Anatomy of a defensible POA&M entry

A POA&M entry that survives assessor read contains the following fields:

  1. Control identifier: The 800-171 control number (e.g., 3.5.3, 3.13.11).
  2. Assessment objective citation: The 800-171A determination statements that are not yet met.
  3. Current implementation status: What is in place today, with reference to the SSP section that documents it.
  4. Planned remediation: Specific technical and procedural actions, including the systems and stakeholders involved.
  5. Owner: Named individual, role, and reporting line. “The IT team” is not an owner.
  6. Target completion date: A specific date inside the 180-day window.
  7. Resourcing: Budget, headcount, or vendor engagement that supports the target date. Plans without resourcing fail.
  8. Verification method: How closure will be evidenced (configuration export, policy document, training record, log sample).

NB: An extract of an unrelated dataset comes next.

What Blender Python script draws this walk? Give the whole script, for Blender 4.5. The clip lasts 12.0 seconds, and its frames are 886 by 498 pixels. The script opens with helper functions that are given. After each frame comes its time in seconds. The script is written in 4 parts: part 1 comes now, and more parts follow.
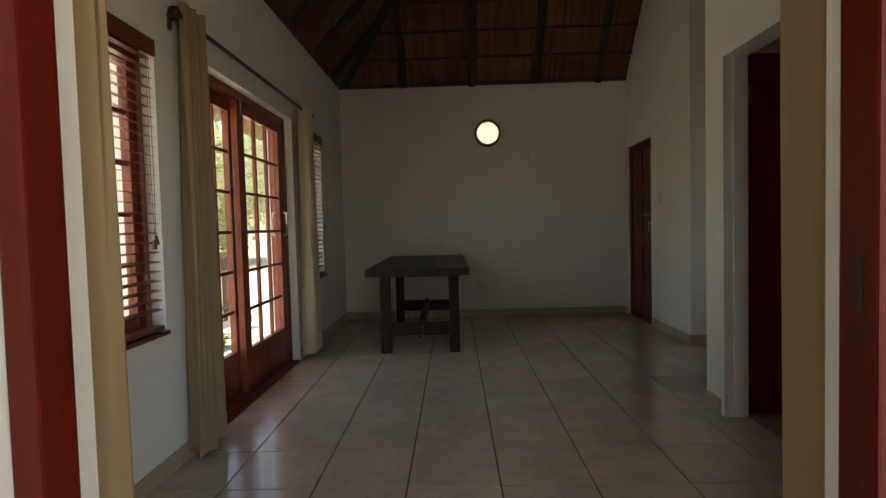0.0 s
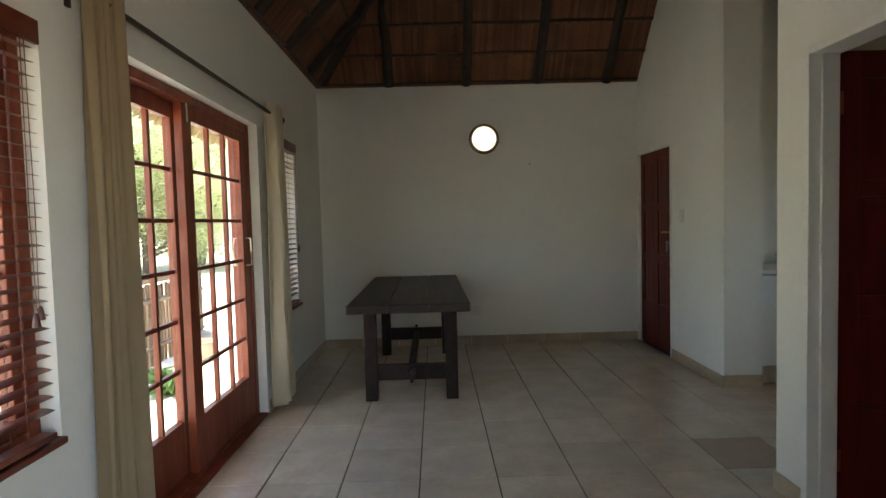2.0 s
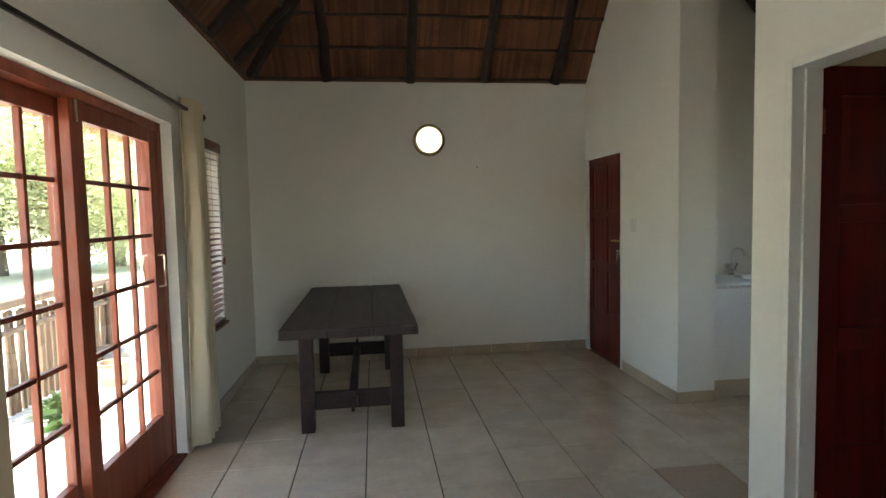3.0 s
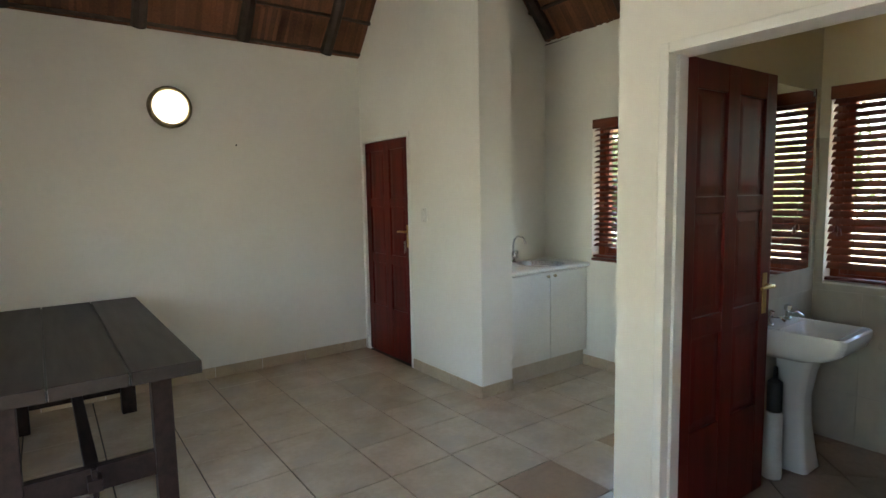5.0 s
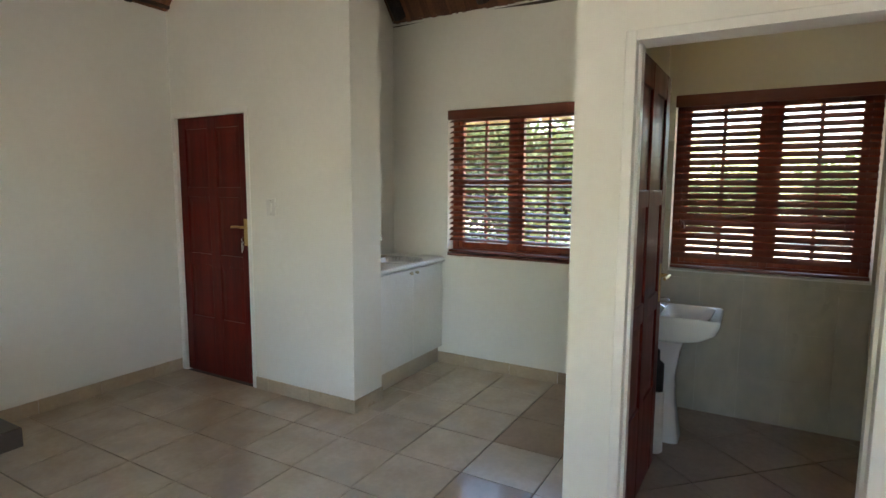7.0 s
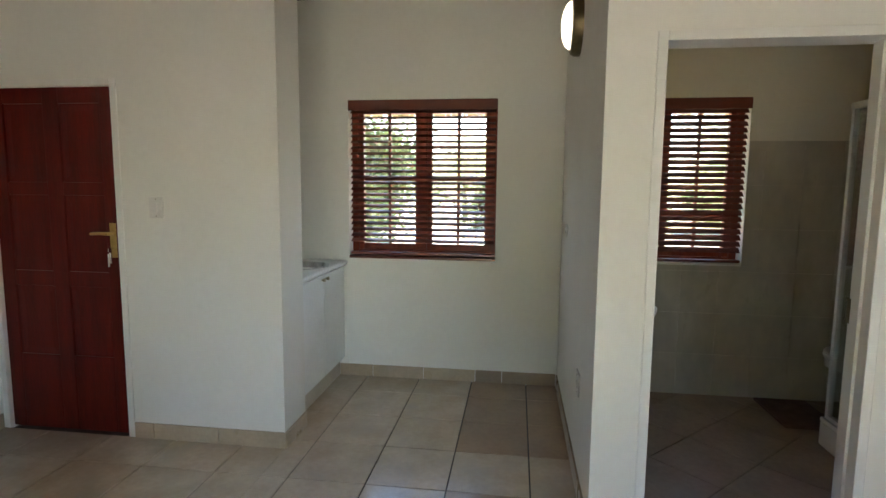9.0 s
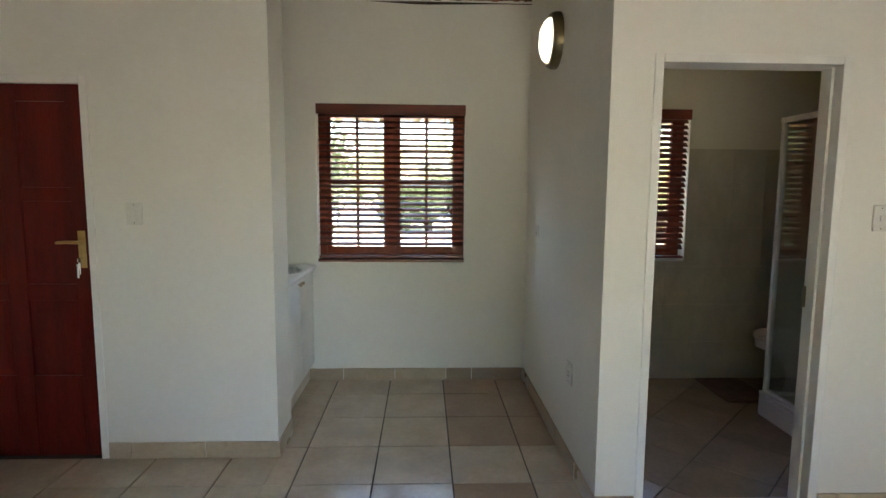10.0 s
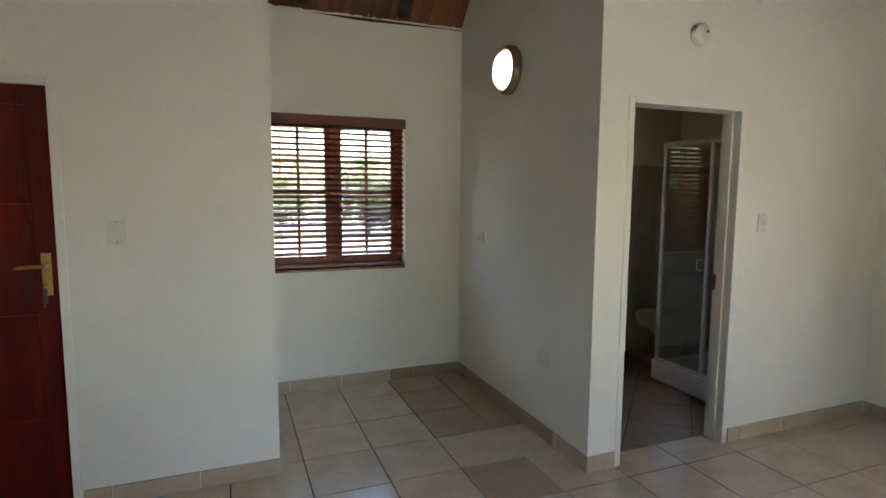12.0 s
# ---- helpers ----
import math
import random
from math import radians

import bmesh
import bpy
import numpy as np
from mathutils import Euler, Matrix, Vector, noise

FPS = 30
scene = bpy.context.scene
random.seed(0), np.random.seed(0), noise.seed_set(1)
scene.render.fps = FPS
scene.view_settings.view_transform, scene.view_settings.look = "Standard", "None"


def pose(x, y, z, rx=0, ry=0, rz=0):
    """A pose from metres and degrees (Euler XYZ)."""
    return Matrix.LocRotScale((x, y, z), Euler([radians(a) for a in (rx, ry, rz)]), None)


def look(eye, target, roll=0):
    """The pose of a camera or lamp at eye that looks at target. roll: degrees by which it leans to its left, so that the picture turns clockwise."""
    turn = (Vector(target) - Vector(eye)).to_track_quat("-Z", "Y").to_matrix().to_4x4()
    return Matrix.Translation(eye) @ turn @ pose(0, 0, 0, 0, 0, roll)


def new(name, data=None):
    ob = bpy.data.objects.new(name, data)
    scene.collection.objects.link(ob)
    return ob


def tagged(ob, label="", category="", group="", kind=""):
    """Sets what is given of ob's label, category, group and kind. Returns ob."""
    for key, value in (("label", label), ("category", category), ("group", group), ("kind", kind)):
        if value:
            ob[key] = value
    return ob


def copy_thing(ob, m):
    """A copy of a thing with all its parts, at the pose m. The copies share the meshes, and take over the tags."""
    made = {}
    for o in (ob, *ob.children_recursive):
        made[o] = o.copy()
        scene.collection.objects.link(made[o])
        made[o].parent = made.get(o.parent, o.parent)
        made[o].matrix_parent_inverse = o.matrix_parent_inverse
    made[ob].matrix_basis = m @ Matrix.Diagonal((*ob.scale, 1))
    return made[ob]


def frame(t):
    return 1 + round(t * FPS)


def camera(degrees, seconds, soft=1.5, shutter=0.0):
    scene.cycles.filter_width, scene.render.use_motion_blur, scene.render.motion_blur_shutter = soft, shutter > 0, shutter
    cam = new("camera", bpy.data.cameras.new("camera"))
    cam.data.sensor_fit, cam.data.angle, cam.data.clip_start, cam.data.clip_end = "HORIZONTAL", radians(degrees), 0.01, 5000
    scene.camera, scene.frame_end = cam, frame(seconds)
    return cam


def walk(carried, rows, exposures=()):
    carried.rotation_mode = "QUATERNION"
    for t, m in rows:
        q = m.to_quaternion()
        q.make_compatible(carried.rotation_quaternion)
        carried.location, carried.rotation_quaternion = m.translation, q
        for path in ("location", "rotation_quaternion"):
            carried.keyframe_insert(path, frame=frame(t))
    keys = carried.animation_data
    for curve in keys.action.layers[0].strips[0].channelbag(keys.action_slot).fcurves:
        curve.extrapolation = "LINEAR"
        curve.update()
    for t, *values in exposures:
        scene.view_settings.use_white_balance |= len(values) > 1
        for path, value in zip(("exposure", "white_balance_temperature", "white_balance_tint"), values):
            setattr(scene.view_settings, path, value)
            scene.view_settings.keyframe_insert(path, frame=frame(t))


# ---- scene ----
cam = camera(78.0, 12.0, soft=1.5)
PATH = [
    (0, (0.665, 0.368, 1.143), (0.623, 2.365, 1.057), -1.5),
    (0.5, (0.669, 0.591, 1.201), (0.632, 2.588, 1.109), -1.5),
    (1, (0.623, 0.757, 1.282), (0.598, 2.755, 1.195), -1.6),
    (1.5, (0.579, 0.933, 1.323), (0.56, 2.93, 1.231), -1.5),
    (2, (0.547, 1.111, 1.357), (0.574, 3.109, 1.26), -1.5),
    (2.5, (0.537, 1.308, 1.409), (0.65, 3.302, 1.307), -1.4),
    (3, (0.514, 1.473, 1.494), (0.764, 3.453, 1.366), -1.2),
    (3.5, (0.468, 1.635, 1.512), (0.942, 3.572, 1.359), -1.0),
    (3.7, (0.481, 1.71, 1.504), (1.048, 3.621, 1.346), -1.0),
    (5.3, (0.184, 2.394, 1.532), (1.465, 3.917, 1.324), -0.5),
    (5.5, (0.162, 2.451, 1.517), (1.507, 3.917, 1.306), 0.0),
    (6, (0.136, 2.642, 1.495), (1.617, 3.969, 1.28), 0.1),
    (6.5, (0.091, 2.862, 1.5), (1.714, 4.011, 1.282), 0.2),
    (7, (0.045, 3.081, 1.511), (1.767, 4.072, 1.284), 0.3),
    (7.2, (0.027, 3.17, 1.51), (1.784, 4.098, 1.279), 0.2),
    (9, (-0.039, 4.057, 1.489), (1.931, 4.322, 1.263), 0.5),
    (9.5, (-0.089, 4.288, 1.492), (1.897, 4.366, 1.27), 0.4),
    (10, (-0.169, 4.524, 1.504), (1.818, 4.454, 1.284), 0.4),
    (10.5, (-0.199, 4.789, 1.517), (1.775, 4.55, 1.298), 0.4),
    (11, (-0.227, 5.039, 1.519), (1.72, 4.636, 1.306), 0.4),
    (11.5, (-0.232, 5.303, 1.543), (1.684, 4.77, 1.333), 0.4),
    (12, (-0.22, 5.564, 1.571), (1.629, 4.833, 1.357), 0.4),
]
walk(cam, [(t, look(eye, target, roll)) for t, eye, target, roll in PATH],
     exposures=[(0, 2.1, 7700, 14), (0.5, 2.3, 7050, 10), (1.5, 2.76, 6950, 9), (2.5, 3.26, 6850, 8), (3.5, 3.64, 6800, 7), (5.5, 4.02, 6900, 10), (9, 3.88, 6900, 12), (12, 3.74, 6800, 12)])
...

Each field maps to a question an assessor will ask. The POA&M is read first and read hardest. A defensible entry runs three to six lines per control, with crisp pointers to artifacts. A weak entry runs one line and fails on the first follow-up question.

How POA&Ms get certifications revoked

The three most common patterns we have read inside revocation conversations:

  • Weight-5 control found on a POA&M. Often the result of weight mis-tagging during gap assessment, or pressure from an unqualified consultant.
  • 180-day clock missed without re-cert. Contractors who treat the closure window as advisory rather than legal.
  • Annual affirmation submitted with stale evidence. The senior official affirms continued implementation, but a sampled control has drifted. This is treated as a material misrepresentation.

We use the POA&M instrument deliberately and sparingly. The right number of POA&M items at certification is typically between zero and seven. Over that count, the engagement is better served by extending Remediation Surge before certification rather than carrying the risk into a 180-day window.